Kernel bugs: out of control?

Posted May 12, 2006 0:02 UTC (Fri) by malor (guest, #2973) [Link]

Oops, I inserted a paragraph in the wrong place. If you swap the last two paragraphs, it'll be more readable, although the concluding note will be in the wrong place. :)

Kernel bugs: out of control?

Posted May 16, 2006 17:49 UTC (Tue) by oak (guest, #2786) [Link]

> And 2.6.0 through 2.6.8 or so worked great on that same board....
> so I really shouldn't have HAD to file bug reports. I was, after all,
> tracking a 'stable' kernel. Stuff that worked in 2.6.0 should work
> in 2.6.16.

You cannot really expect that unless you know that there's
a regularly executed test setup:
- with the same HW as yours
- with the similar software and same kind of load as yours

For example fixing a bug (for a setup developer has) might make
(e.g. an already existing) bug somewhere else in the code happen
more likely in your setup.

Only testing and error detection inside & outside kernel can
help in catching those. The testing has to be automated,
it should not produce (too many) false positives, and it has
to pinpoint fairly well where the problem happens so that
the bugs can be fixed. Otherwise only alternative developer
has is to resolve the bugs as WORKSFORME.

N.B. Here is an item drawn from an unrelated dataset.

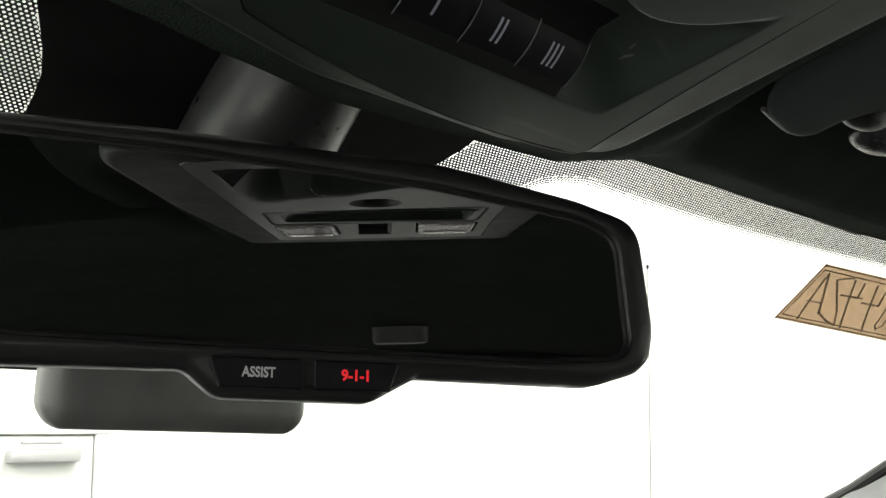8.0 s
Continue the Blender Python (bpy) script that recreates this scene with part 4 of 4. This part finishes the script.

It would be nice if kernel developers would provide an automated
test-set for people who "live on the bleeding edge" which they could
run on their test setups before deploying the kernel on production
machine. If the test-set outputs an error, you could just forward
it to kernel.org and the automatically produced bug report would
have all the relevant info; your kernel config, HW info, OOPS etc...

If the automated test-set would go through, then you could do your
own tests on the kernel before putting it into real use. And if
those fail, you could propose tests to be added to the automated
test-set so that those kind of problems are caught earlier.